• Exercise brief: Word for word, quote all of the material, omitting the pictures.

• Material provided:
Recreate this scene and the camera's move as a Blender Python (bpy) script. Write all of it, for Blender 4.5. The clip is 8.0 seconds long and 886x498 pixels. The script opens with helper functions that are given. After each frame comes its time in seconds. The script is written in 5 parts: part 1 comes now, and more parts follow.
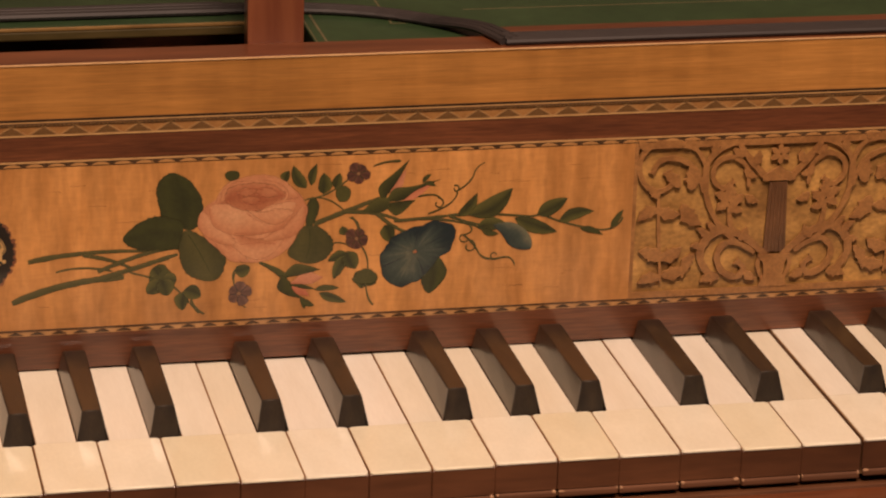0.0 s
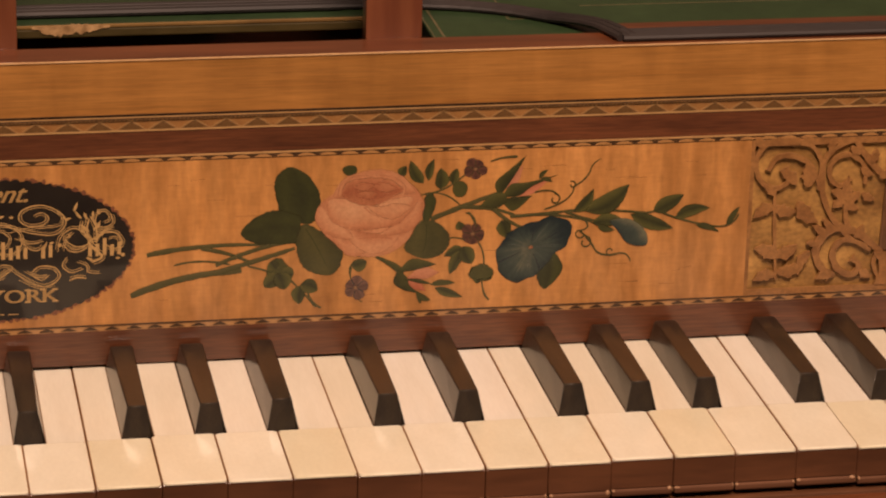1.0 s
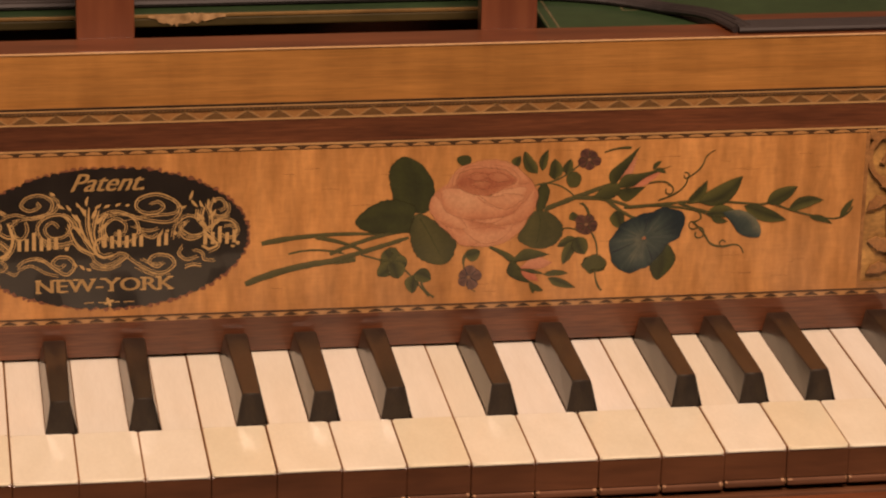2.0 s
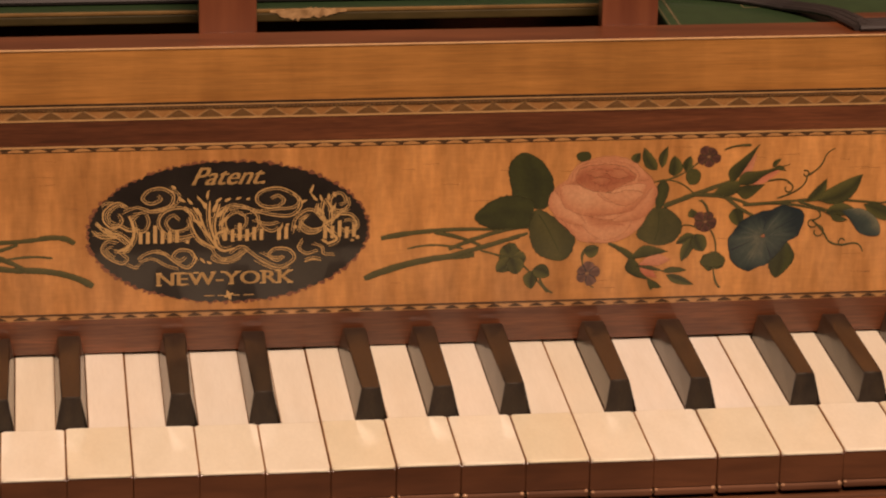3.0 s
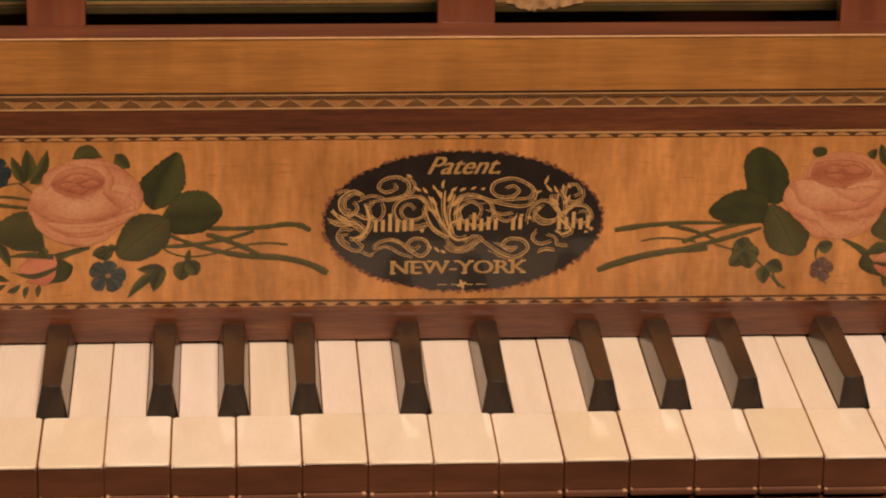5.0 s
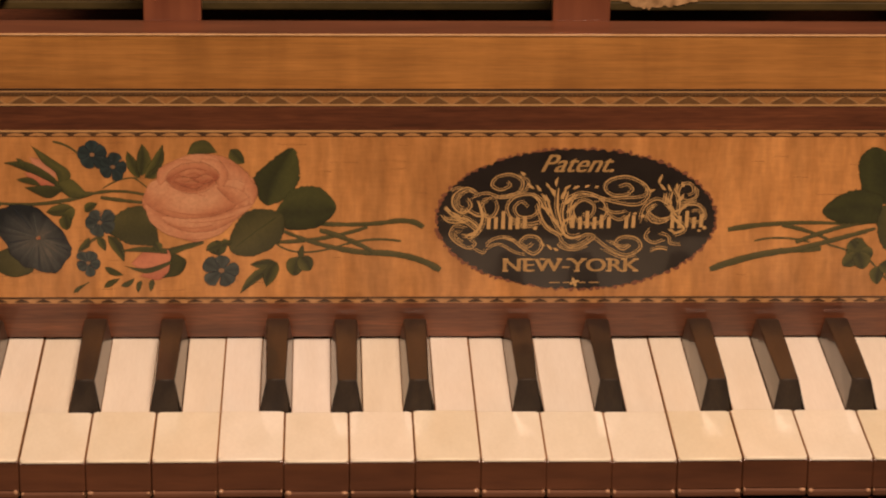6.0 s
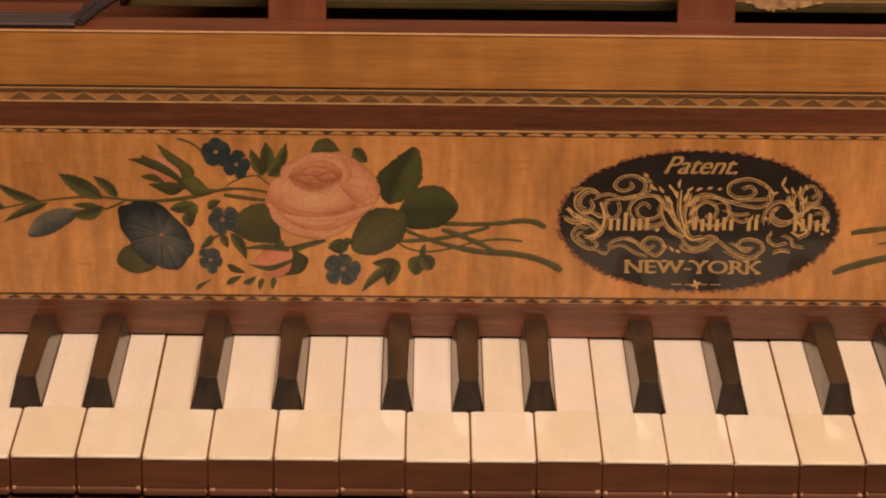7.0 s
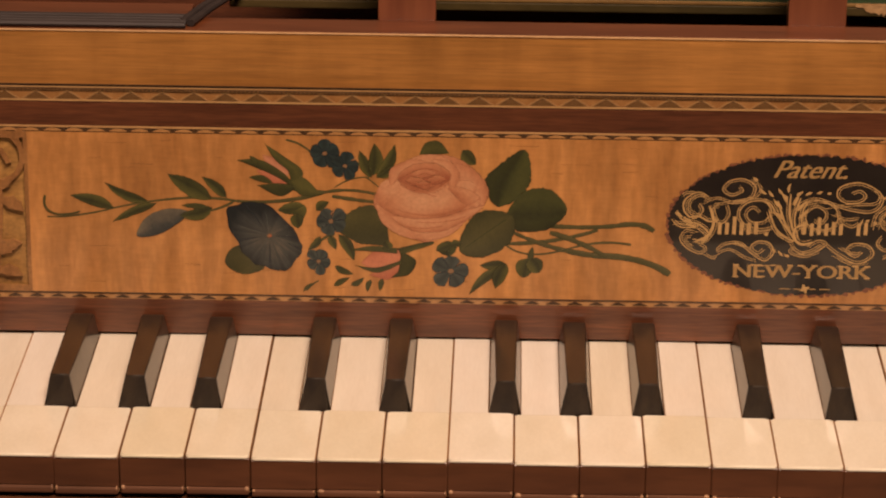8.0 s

• Correct answer:
Recreate this scene and the camera's move as a Blender Python (bpy) script. Write all of it, for Blender 4.5. The clip is 8.0 seconds long and 886x498 pixels. The script opens with helper functions that are given. After each frame comes its time in seconds. The script is written in 5 parts: part 1 comes now, and more parts follow.
0.0 s
1.0 s
2.0 s
3.0 s
5.0 s
6.0 s
7.0 s
8.0 s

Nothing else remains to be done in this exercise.